We have mentioned many times that craft breweries are unique in that, right now, they appear to be failure-proof. This a wild oversimplification — that does not provide context into just how hard it is to actually start and run a good brewery — but those dedicated entrepreneurs are seeing a return on their elbow grease with significant customer demand and investor interest.
Don’t take our word for it, let the investors tell you their perspective. In this great MiBiz feature, we hear the story of Rockford Brewing, which, like many of the 4,000+ breweries out there now, wants to expand. And sure, they have been able to borrow from a bank, but that only goes so far. This next phase will require additional investors. And this is where newer, growing craft breweries can thank those pioneers that came before them — yes, especially including the ones now selling for $1 billion — because the segment has proven itself to be strong and built upon fundamentals that are just too good for an investor to pass up.
In part, breweries are attractive because of the diverse revenue paths they have in accessing consumers, said Clarence Rivette, president of The Wirt-Rivette Group, a Saginaw-based financing and equipment leasing firm. Beyond just selling beer, most breweries serve food, have an on-site retail presence and aim to grow the distribution of their products to other bars, restaurants and retail outlets.
Breweries also offer significantly higher margins than traditional restaurants, according to Rivette.
“I will say that banks — and ourselves — are pretty bullish about (craft breweries) because they’re using the model that it’s a restaurant, but it’s a restaurant with high margins,” Rivette said. “You look at a six buck pint, and it costs about a buck to make. The margins are very strong compared to a straight restaurant.”
Later in the article, Bill McGee, senior vice president of commercial real estate lending at Huntington National Bank, offered this perspective:
“We’ve had a lot of success with the (craft brewing) industry,” McGee said. “They’ve got different points of revenue and that’s a big part of the business. As they mature and grow distribution, that results in the biggest financial success.”
For some additional context into just how good things have been in the industry, we dig back into our archives. Here is Bart Watson from the Brewers Association:
Here are the long term figures. Based on the 2013 data, 51.5 percent of the brewpubs and 76 percent of the microbreweries that have opened in the modern era (since 1980) are still open (so failure rates of 48.5 percent and 24 percent respectively). At first glance, this is a remarkable success story, far higher than rates for comparable industries/new businesses. One of the best studies I have seen on the restaurant industry found a 60 percent failure rate over a three-year period. These numbers also hint at the added complexity of running a brewpub, which essentially means running two businesses plus the synergies between them.
Let’s give that some perspective. According to the U.S. Bureau of Labor Statistics: About half of all new establishments (i.e. small businesses) survive five years or more and about one-third survive 10 years or more. After that, the probability of survival increases with a company’s age.
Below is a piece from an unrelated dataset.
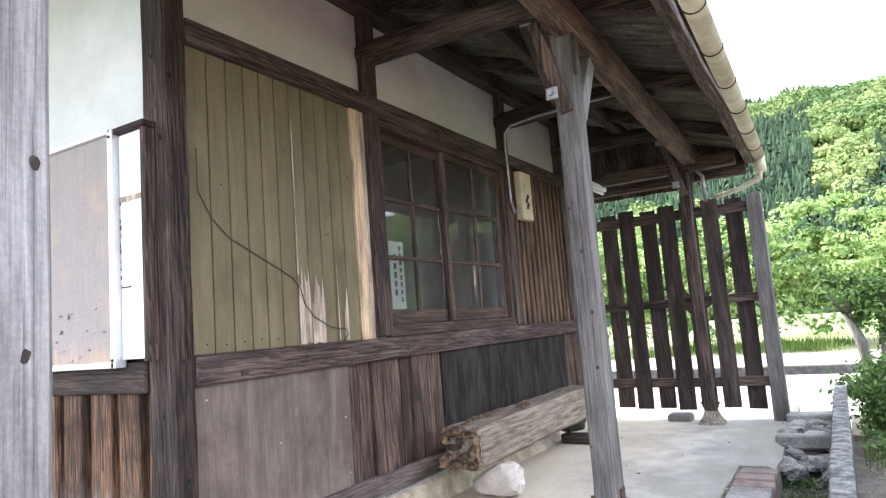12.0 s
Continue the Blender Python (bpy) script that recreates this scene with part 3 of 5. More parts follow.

So, that makes the numbers above exceedingly impressive — a little too impressive really.
“I might make the point that these historical rates are a guarantee of nothing, and that new entrants will have to work harder than ever to differentiate — particularly in places that already have a high density of breweries,” said Watson (when we asked for his latest insights). “I still agree with the statement that, for a while, openings actually created more opportunities — by introducing beer lovers to the concept of fully-flavored local beer and growing the market — but there are certainly some signs that era is ending in certain markets and that competition is increasing. I still think we have a lot of run room nationally. There are over 8,000 wineries in the United States, and Americans drink a lot more beer than wine.”